[MDEV-25392] IO thread reporting yes despite failing to fetch GTID Created: 2021-04-12 Updated: 2024-01-30 |
|
| Status: | Open |
| Project: | MariaDB Server |
| Component/s: | Replication |
| Fix Version/s: | None |
| Type: | New Feature | Priority: | Major |
| Reporter: | VAROQUI Stephane | Assignee: | Andrei Elkin |
| Resolution: | Unresolved | Votes: | 0 |
| Labels: | None | ||
| Issue Links: |
|
||||||||
| Description |
|
Randomly once in a month on a cheap cloud server with limited disk IO GTID replication freeze for ever. It's trigger by a short network glitch. The IO thread start re connection to leader that failed in infinite loop . During investigation the leader error log messages are very confusing and does not help to found the cause of the issue 2021-04-12 12:26:55 1951557 [Note] Start binlog_dump to slave_server(2), pos(, 4), using_gtid(1), gtid('0-12599180-3481944') The issue is because of slow disque and that sending the 0-12599180-3481944 position takes more than slave_net_timeout , the IO thread so cancel the event reception and retry set global slave_net_timeout=1200; In such infinite loop scenario cause by lack of binlog indexing on GTID the io_thread has always been reporting yes making monitoring proxies to send traffic to some super delayed slaves.
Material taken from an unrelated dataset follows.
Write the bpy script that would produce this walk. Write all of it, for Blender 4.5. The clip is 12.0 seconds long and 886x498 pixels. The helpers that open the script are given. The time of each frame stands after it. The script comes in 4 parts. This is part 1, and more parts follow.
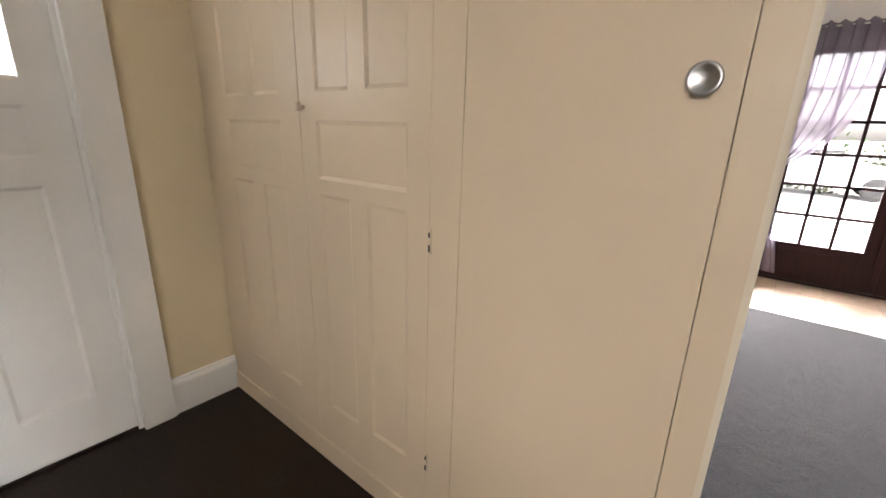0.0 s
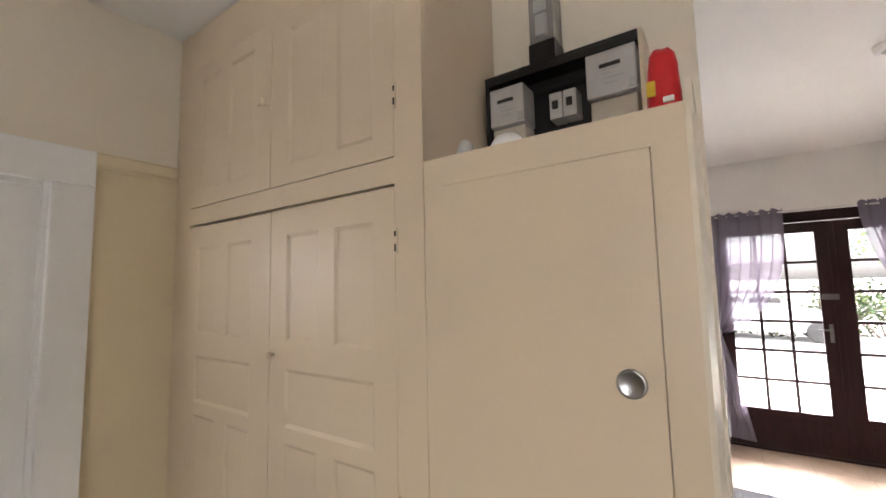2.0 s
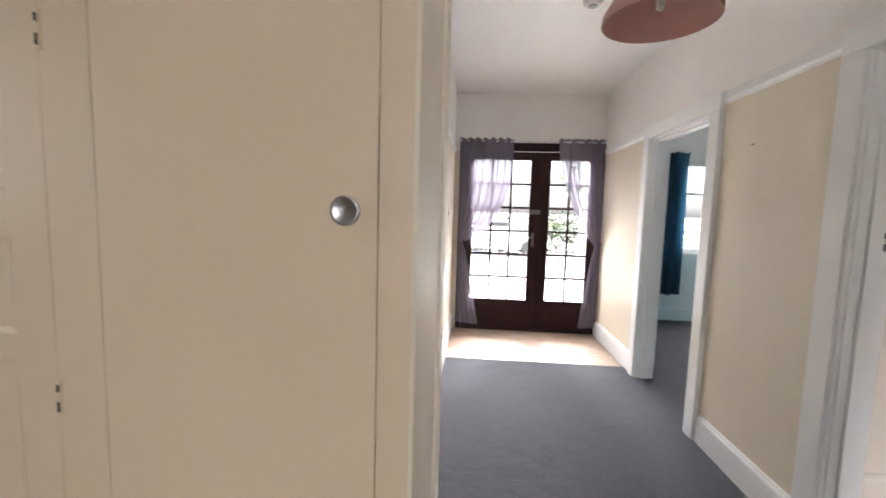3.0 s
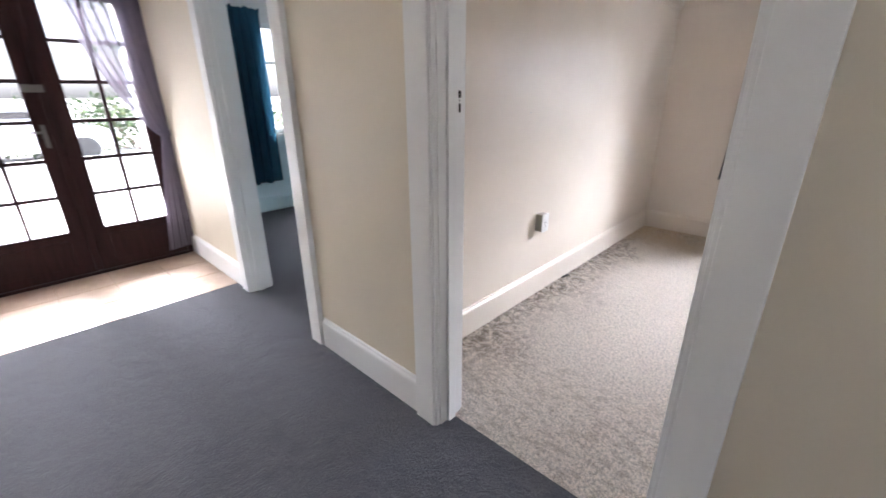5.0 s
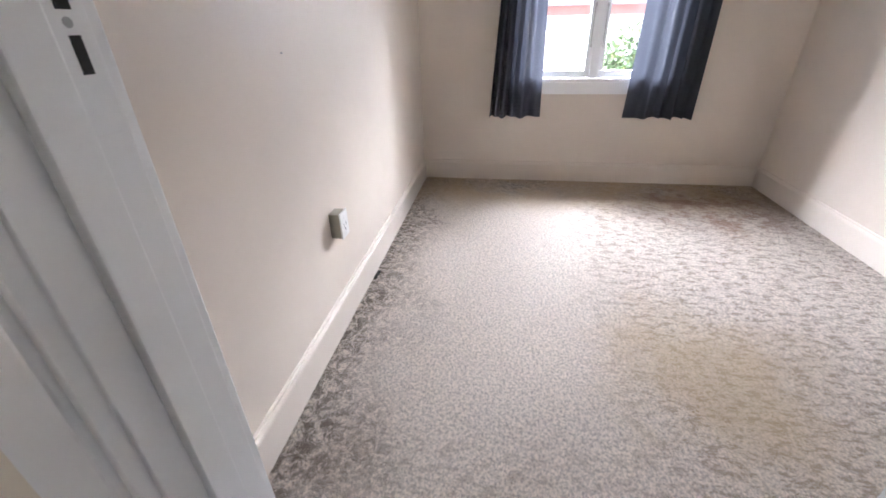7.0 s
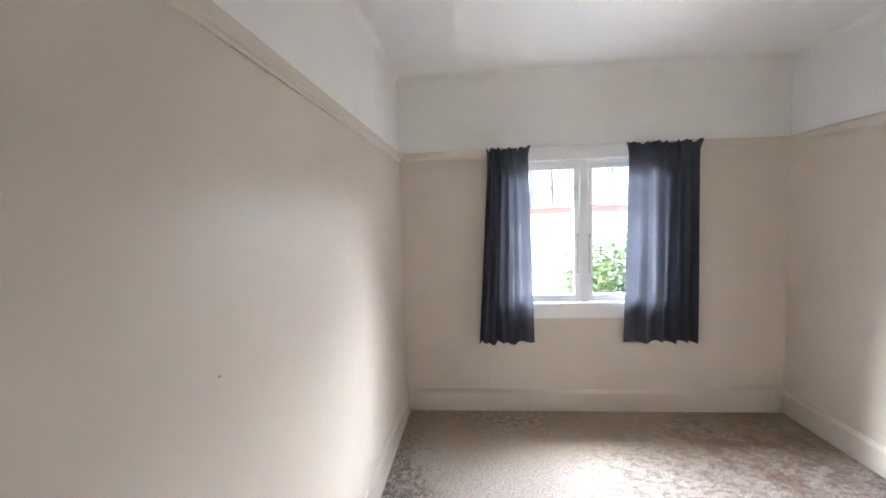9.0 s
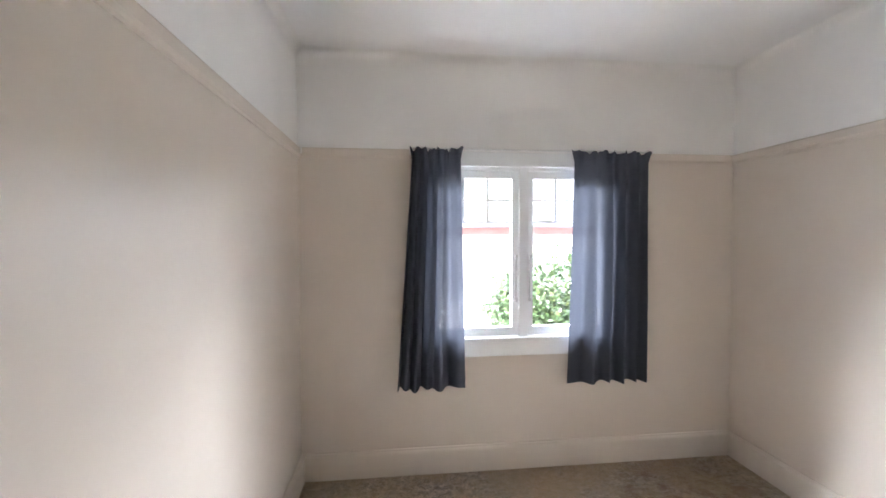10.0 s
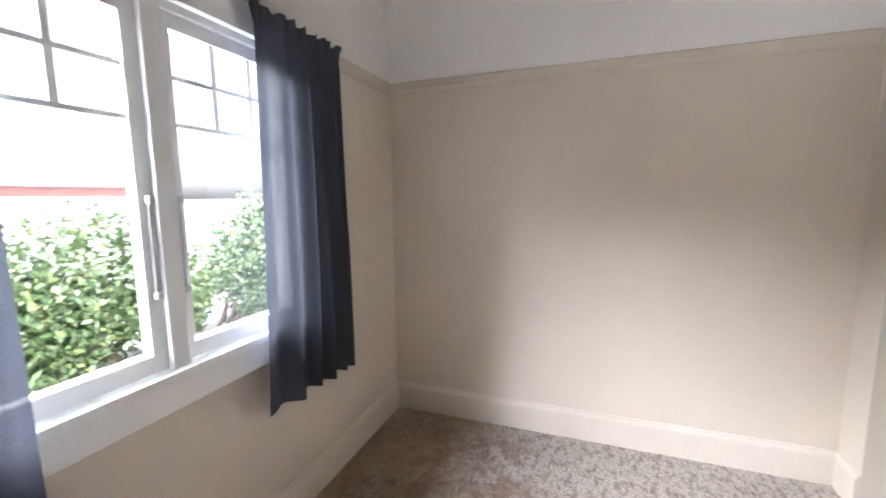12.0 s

Introducing a connecting state should be more appropriate. One can also point the lack of an existing GTID function that with GTID parameter return binlogs file and position |
| Comments |
| Comment by Andrei Elkin [ 2021-04-17 ] |
|
stephane@skysql.com, thanks for the report! Firstly, I agree master should be faster to respond, and there seems to be nothing but the indexing to help out. To the new in-CONNECTing state also makes sense. |
| Comment by Kristian Nielsen [ 2024-01-30 ] |
|
Nice analysis Stephane! GTID indexes are now finally done, in 11.4 (MDEV-4991). This should fix the problem with slow connect to master with slow disks. (The other points mentioned in the description remain valid, of course). |
| Comment by VAROQUI Stephane [ 2024-01-30 ] |
|
Let's celebrate MDEV-4991 in FOSDEM |